A propos, quelles sont vos bases culturelles et familiales ?

Dug: Nous sommes d’origine prolétarienne.

Comment avez-vous grandi ?

Dug: Maman m’a donné du lait !

Tony: Je n’ai pas été au collège.

Dug: Moi, au collège technique.

Travaillez-vous ?

Dug: Oui.

Que faites-vous en dehors de la musique (pour manger) ?

Tony: Je suis jardinier.

Dug: Je travaille chez Rough Trade.

Richard: Je travaille occasionnellement.

Vous ne vivez pas de votre musique ? Etes-vous bien distribués ?

Dug: Oui pour un label indépendant. Notament par Rough Trade et New Rose en France, mais nous n’avons pas encore percé, nous restons un groupe mineur.

A combien vendez-vous ?

Dug: Ça ne te regarde pas ! Nous avons fait un maxi 45T qui a été réédité – 1 LP, mais nous aimerions vendre à plus de 10.000.

Tony: 10.000 c’est le nombre magique.

Dug: C’est la qualité, pas la quantité.

Oui, mais ça doit être agréable de savoir qu’on se vend bien et qu’on est écouté.

Dug: …oui !

De quelles villes venez-vous ?

Dug: Du sud de Londres.

Comment vous situez-vous idéologiquement ?

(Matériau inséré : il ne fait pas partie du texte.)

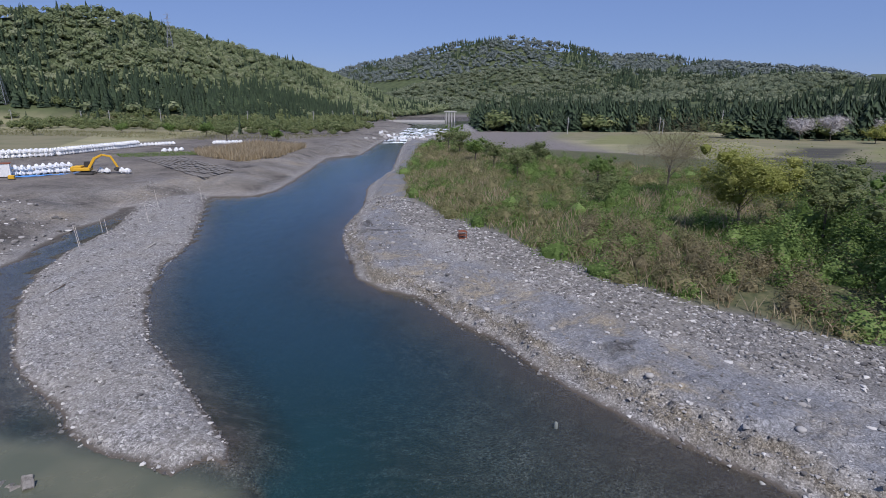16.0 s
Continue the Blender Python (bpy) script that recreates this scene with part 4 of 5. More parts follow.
xy = scatter(BAR, 26000, -0.15)
xy = xy[rng.random(26000) < 0.3 + np.exp(-inside(BAR, xy[:, 0], xy[:, 1]) / 0.9)]
stones("bar_gravel", xy, heavy(len(xy), 0.03, 0.16, 4.5), STONE, "grey rounded stones scattered over the gravel bar")
NEAR_BANK = [(17, 8), (11, 12.5), (3.8, 20.8), (-3.4, 27.2), (-10.6, 36.3), (-18.5, 47.6), (-26.9, 59.5), (-31, 76), (-31, 95), (-26, 92), (-16.2, 73.3), (-7.2, 57), (0.4, 45.4), (6.9, 37.9), (22, 28), (30, 15)]
xy = scatter(NEAR_BANK, 7500, 0.0)
stones("bank_gravel", xy, heavy(7500, 0.03, 0.2, 5), STONE, "grey and tan stones scattered over the gravel bank")
xy = scatter(NEAR_BANK, 42000, -0.5)
k = -inside(VEG_EDGE, xy[:, 0], xy[:, 1]) + 2.2 * fbm(xy[:, 0] * 0.25, xy[:, 1] * 0.25, 91)
xy = xy[(k > -1.5) & (k < 6.5) & (inside(RIGHT_BANK, xy[:, 0], xy[:, 1]) > 2.5)][:15000]
stones("cobble_band", xy, heavy(len(xy), 0.04, 0.19, 3.0), STONE, "larger grey cobbles along the foot of the thicket")
xy = scatter(NEAR_BANK, 30000, -0.6)
k = inside(RIGHT_BANK, xy[:, 0], xy[:, 1])
xy = xy[(k > -0.35) & (k < 2.6)][:7000]
stones("shore_gravel", xy, heavy(len(xy), 0.03, 0.15, 4), STONE, "tan and grey stones fallen along the eroded bank edge")
for k, region in enumerate(SPITS):
    xy = scatter(region, (4200, 2600, 1300)[k], -0.35)
    xy = xy[land(xy[:, 0], xy[:, 1])[0] > 0.04]
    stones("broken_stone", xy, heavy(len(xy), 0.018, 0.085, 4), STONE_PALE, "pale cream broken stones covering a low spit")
stones("beach_pebbles", scatter(BEACH, 3000), heavy(3000, 0.012, 0.05, 3), STONE, "small grey and white pebbles on the beach")
xy = scatter([(-23, 4.8), (-21.4, 4.6), (-21.3, 3.2), (-21.9, 2.4), (-22.7, 3.3), (-23.4, 4.2)], 260)
stones("rubble", xy, heavy(260, 0.06, 0.22, 2), STONE, "grey rubble beside the concrete blocks")
xy = scatter([(-16.3, 7.6), (-15.5, 7.3), (-15.3, 6.2), (-16.2, 6.2)], 30)
stones("rubble", xy, heavy(30, 0.1, 0.24, 1.5), STONE, "wet grey boulders between two rocks")
xy = np.array([(-19.3, 5.9), (-19.0, 6.0), (-18.7, 4.9), (-20.1, 5.9), (-19.5, 6.3), (-18.4, 4.8)])
stones("rubble", xy, np.array([0.22, 0.16, 0.2, 0.18, 0.25, 0.14]), STONE_PALE, "pale loose boulders below the large rock")
xy = scatter([(-42.5, 30), (-39.4, 26.8), (-44, 26), (-60, 34), (-62, 50), (-66, 72), (-90, 85), (-90, 40)], 2000)
stones("bank_gravel", xy, heavy(2000, 0.06, 0.4, 5), STONE, "grey stones and rubble on the far bank")


def boulder(x, y, size, label, material=STONE_PALE):
    v, f = lump(2, 0.12, int(abs(x * 10)), 0.7)
    ob = new("boulder", mesh("boulder", v * np.array(size), f, material, True))
    ob.location = (x, y, ground_z(x, y) + size[2] * 0.35)
    return tagged(ob, label, "boulder", "single boulders")


boulder(-19.5, 17.9, (0.16, 0.14, 0.14), "single pale stone at the spit's wet tip")
boulder(-9.7, 29.1, (0.12, 0.11, 0.42), "lone grey stone standing out of the shallows", STONE)
for x, y, s in [(-21.07, 13.3, 0.3), (-18.4, 4.8, 0.2)]:
    ob = boulder(x, y, (s, s * 0.8, s * 0.55), "white flat boulder resting on pale rock")
    ob.location.z += 0.75
for x, y, s in [(5.6, -4.9, 0.3), (4.0, -2.2, 0.14), (8.3, -1.5, 0.14), (-3.4, 4.9, 0.14), (11.5, 2.5, 0.12), (1.5, 3.2, 0.12), (7.2, -6.3, 0.16)]:
    v, f = lump(2, 0.15, int(abs(x * 10)), 0.6)
    ob = new("boulder", mesh("boulder", v * s, f, BLACK_STONE, True))
    ob.location = (x, y, ground_z(x, y) + s * 0.35)
    tagged(ob, "single dark boulder on the river bed", "boulder", "single boulders")
for x, y in [(-12.9, 42.0), (-4.2, 31.5), (-18.0, 54), (-22.5, 61), (-24, 66), (-20, 60), (1.5, 27), (5, 24.5), (-8.5, 38.5)]:
    boulder(x, y, (0.26, 0.21, 0.22), "large whitish boulder on the gravel bank", STONE)


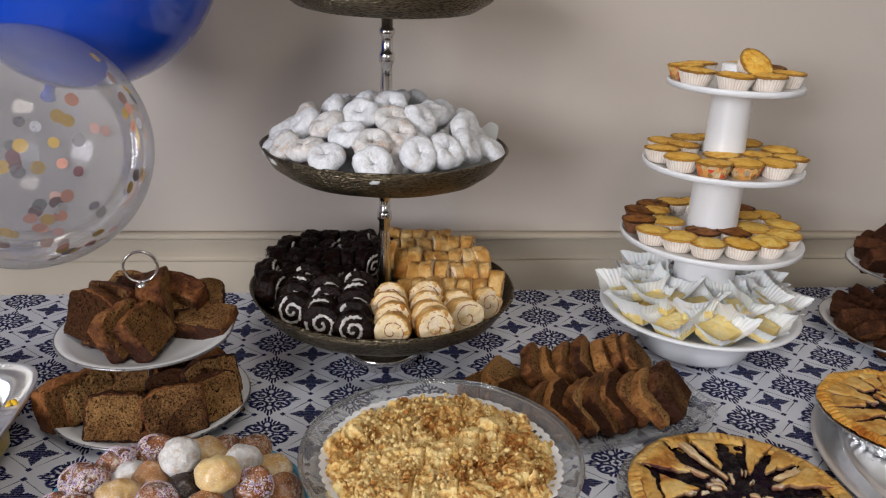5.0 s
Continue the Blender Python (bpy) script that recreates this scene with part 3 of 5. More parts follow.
cloth = thing("tablecloth", "white cotton tablecloth printed with navy stars and flowers", "tablecloth")
part("sheet", tablecloth(), CLOTH, cloth)
CLOTH_Z = 0.7512

# ---- balloons on a stand at the table's end ----
stand = thing("balloon_stand", "clear plastic balloon stand with slanting rods", "balloon stand", m=pose(-0.520, -0.240, CLOTH_Z))
part("base", lathe([(0, 0), (0.028, 0), (0.029, 0.003), (0.026, 0.008), (0.014, 0.013), (0.012, 0.03), (0, 0.03)], 40), CLEAR, stand, "round clear base")
ROD_ENDS = [(-0.040, -0.044, 0.252), (-0.008, -0.044, 0.250), (0.022, -0.044, 0.250), (0.066, -0.040, 0.215)]
for end in ROD_ENDS:
    part("rod", tube([(0, 0, 0.02), tuple(0.5 * e for e in end), end], 0.0028, 8), CLEAR, stand)
part("centre_tube", tube([(0.004, 0, 0.02), (0.030, -0.020, 0.11), (0.054, -0.038, 0.20)], 0.0068, 14), CLEAR, stand, "thicker clear upright tube")
cup = lathe([(0, 0.255), (0.010, 0.258), (0.017, 0.275), (0.018, 0.28), (0.0165, 0.28), (0.009, 0.262), (0, 0.26)], 24)
bmesh.ops.translate(cup, verts=cup.verts, vec=(0.058, -0.041, -0.062))
part("cup", cup, CLEAR, stand, "clear cup that grips a balloon neck")


def balloon_shape(r, stretch=1.07):
    """A balloon with its neck at the bottom."""
    prof = [(0.0, -r * stretch - 0.022), (0.008, -r * stretch - 0.021), (0.006, -r * stretch - 0.012), (0.0065, -r * stretch - 0.004)]
    for k in range(2, 41):
        a = -math.pi / 2 + math.pi * k / 40
        squeeze = 1 - 0.05 * max(0.0, -math.sin(a)) ** 2
        prof.append((max(r * math.cos(a) * squeeze, 0.0), r * stretch * math.sin(a) if a < 0 else r * math.sin(a)))
    prof[-1] = (0.0, prof[-1][1])
    return lathe(prof, 64)


def blue_balloon(centre, r, lean, neck=BLUE_RUBBER, neck_label="rolled blue neck"):
    ob = thing("balloon", "inflated glossy royal blue rubber balloon", "balloon", "balloons on the stand", pose(*centre, *lean))
    part("skin", balloon_shape(r), BLUE_RUBBER, ob)
    knot = lathe([(0.004, -0.008), (0.009, -0.004), (0.008, 0.002), (0.003, 0.006), (0, 0.008)], 16)
    bmesh.ops.translate(knot, verts=knot.verts, vec=(0, 0, -r * 1.07 - 0.016))
    part("knot", knot, neck, ob, neck_label)


blue_balloon((-0.3386, -0.2125, 1.2829), 0.153, (0, 18, 0))
blue_balloon((-0.697, -0.227, 1.042), 0.136, (0, -50, 0), CLIP, "dark plastic clip closing the neck")

clear = thing("balloon", "clear balloon filled with round foil confetti", "balloon", "balloons on the stand", pose(-0.3654, -0.3709, 1.0857, 0, 28, 0))
part("skin", balloon_shape(0.123, 1.04), FILM, clear)
rng = random.Random(11)
spots = []
for _ in range(70):
    low = rng.random() < 0.55
    a, e = rng.uniform(0, 2 * math.pi), rng.uniform(-1.2, -0.15) if low else rng.uniform(-0.2, 0.85)
    spots.append((a, e))
# clusters on the side towards the room
for a0, e0, count in ((-1.15, -0.35, 7), (-1.55, -0.62, 6), (-0.9, -0.95, 6), (-1.9, 0.25, 5), (-1.35, 0.12, 4)):
    spots += [(a0 + rng.uniform(-0.17, 0.17), e0 + rng.uniform(-0.13, 0.13)) for _ in range(count)]
discs = []
for i, material in enumerate(CONFETTI):
    bm = bmesh.new()
    bmesh.ops.create_cone(bm, cap_ends=True, segments=20, radius1=0.0064, radius2=0.0064, depth=0.0003)
    discs.append((bm, material))
meshes = []
for bm, material in discs:
    me = bpy.data.meshes.new("confetti")
    bm.to_mesh(me)
    bm.free()
    me.materials.append(material)
    meshes.append(me)
turn_back = pose(0, 0, 0, 0, -28, 0)
for a, e in spots:
    way = Vector((math.cos(e) * math.cos(a), math.cos(e) * math.sin(a), math.sin(e)))
    way = turn_back.to_3x3() @ way
    ob = new("confetti", rng.choices(meshes, (7, 3, 2, 3, 2, 3))[0])
    ob.parent = clear
    ob.matrix_local = Matrix.Translation(way * 0.1165) @ (way.to_track_quat("Z", "Y").to_matrix().to_4x4()) @ pose(0, 0, 0, rng.uniform(-9, 9), rng.uniform(-9, 9), 0)

# ---- a white heap of fabric past the table's end ----
heap = thing("fabric_heap", "crumpled white fabric heaped beside the table", "fabric", m=pose(1.58, -0.28, 0.0))
bm = lathe([(0.0, 0.56), (0.06, 0.555), (0.12, 0.52), (0.165, 0.42), (0.19, 0.25), (0.21, 0.0)], 72, lambda a, i, r, z: (r * (1 + 0.13 * math.sin(5 * a + i) + 0.05 * math.sin(13 * a - i)), z * (1 + 0.03 * math.sin(4 * a))))
part("drape", bm, WHITE_CLOTH, heap)
# ---- stands and plates ----
def plate_profile(r, h=0.014, thick=0.0032, well=0.68):
    return [(0, 0.0), (r * well * 0.92, 0.0), (r * well, 0.001), (r * 0.86, h * 0.55), (r, h - 0.0008), (r + 0.0004, h), (r - 0.001, h + 0.0012), (r * 0.86, h * 0.55 + thick), (r * well, thick + 0.0008), (r * well * 0.9, thick), (0, thick)]


def plate(parent, r, z, h=0.014, material=None, label="", line=True):
    bm = lathe(plate_profile(r, h), 96)
    bmesh.ops.translate(bm, verts=bm.verts, vec=(0, 0, z))
    ob = part("plate", bm, material or PORCELAIN, parent, label)
    if line:
        bm = lathe([(r - 0.0006, z + h + 0.0014), (r + 0.0008, z + h + 0.0012), (r + 0.0011, z + h - 0.0004), (r + 0.0004, z + h - 0.0012)], 96, close=True)
        part("rim_line", bm, SILVER_LINE, ob, "thin grey rim line")
    return ob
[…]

Tony: J’ai été élevé dans un milieu gauchiste, où quand on travaille on est pour l’URSS, et quand, on est dirigeant, on est pour les Etats-Unis.

Un peu simpliste, non ?

Tony: Oui, mais c’est ainsi que l’anglais moyen conçoit la chose. Dans les deux, il y a du bon et du mauvais. C’est valable pour le syndicalisme. Je ne voudrais pas qu’on m’étiquette.

Dans quel pays aimeriez-vous vivre ?

Tony: Je ne sais pas si il en existe un.

Où ne voudriez-vous pas vivre ?

Tony: Les Etats-Unis. J’aimerais visiter l’URSS mais pas y vivre.

Et le Japon ?

Dug: Ils ont une grande force de caractère, c’est une nation d’honneur.

Tony: J’éprouve du respect pour l’ancien Japon, mais je pense que maintenant c’est devenu une sous-Amérique. Partout où l’Amérique va, elle détruit les bonnes traditions pour en instaurer de mauvaises.

Dug: Je pense que le Japon a malgré tout su garder son identité propre.

Avez-vous été à Berlin ?

Dug: Oui, mais nous n’y avons pas joué.

Vous avez aimé ?

Dug: Oui, mais l’atmosphère y est étrange.

Et toi. Richard, quelle est ta vie idéale ?

Richard: Ne pas travailler, faire juste les choses que j’aime faire, c’est cela la vie !

Death in June est un groupe ambigu (provocatrice, politique, leur musique demeure imprégnée des deux). Ils jouent sur des symboles explosifs, mais n’est-ce pas là une puissance ? Leur musique reste empreinte de la rigidité martiale qu’ils brandissent, Provocation ou politique, c’est à vous de coller votre étiquette. A la suite de cette tournée en France, le personnel de Death in June a subi quelques changements : Tony, le bassiste a quitté le groupe, et Chris (diapos, films, visuel…) en fait désormais partie à part entière. Pour moi, ils gardent cette image floue et brûlante que l’on, retrouve au dos de la pochette de leur mini LP “Constant Unease”, ce que je traduirais par “malaise constant”. Vous ne serez pas sans avoir noté une certaine coloration politique dans cette interview. Celle-ci revient aux personnes avec qui cette interview a été co-réalisée.